- Founded: 1935
- Genre: choir and oratorio
- Members: 50 singers
- Music director: Brian Bartoldus
- Choir admission: Audition
- Headquarters: 120 Allegheny Avenue, Towson, Maryland 21204
- Website: www.handelchoir.org

= Handel Choir of Baltimore =

American choir and oratorio society

The Handel Choir of Baltimore is a choir and oratorio society based in Baltimore, Maryland, which has been performing since the 1930s. The ensemble is known for its annual performances of George Frideric Handel's Messiah, an unbroken tradition since 1935. During the tenure of Melinda O'Neal, Artistic Director and Conductor from 2004 to 2013, the Choir inaugurated the Handel Period Instrument Orchestra, an historically informed performance group. In 2007, the Handel Choir of Baltimore and the Handel Society of Dartmouth College commissioned a work by Jonathan Leshnoff which came to be known as Requiem for the Fallen. In February 2008, Handel Choir joined with the Baltimore Chamber Orchestra to present the premiere performance of the Requiem.

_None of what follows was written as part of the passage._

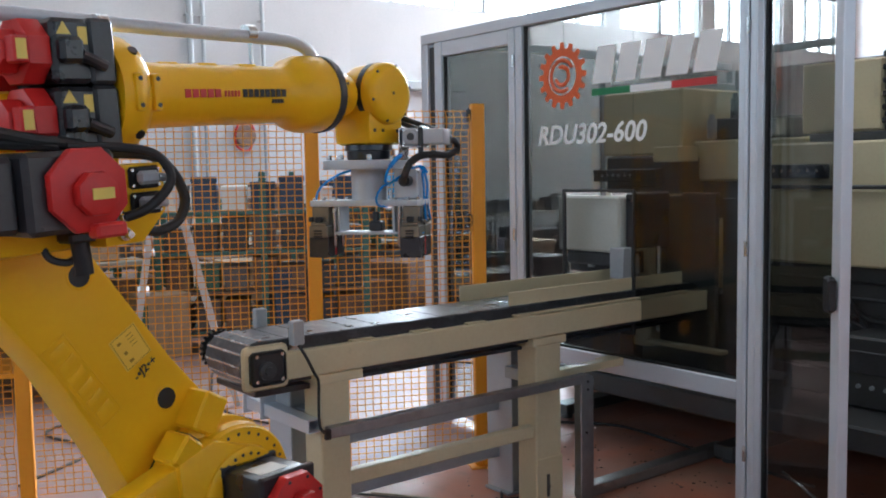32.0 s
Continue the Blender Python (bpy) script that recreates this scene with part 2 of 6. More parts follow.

In 2013, O'Neal was succeeded by Arian Khaefi. Khaefi was also an assistant professor in the music department at Towson University and was the university's Director of Choral Activities. Khaefi stepped down in 2017 and was succeeded by Interim Artistic Director and Conductor Brian Bartoldus who lead the ensemble in 2017-2018 while the board of trustees conducted its search for a replacement. Bartoldus now serves as the permanent artistic director and conductor.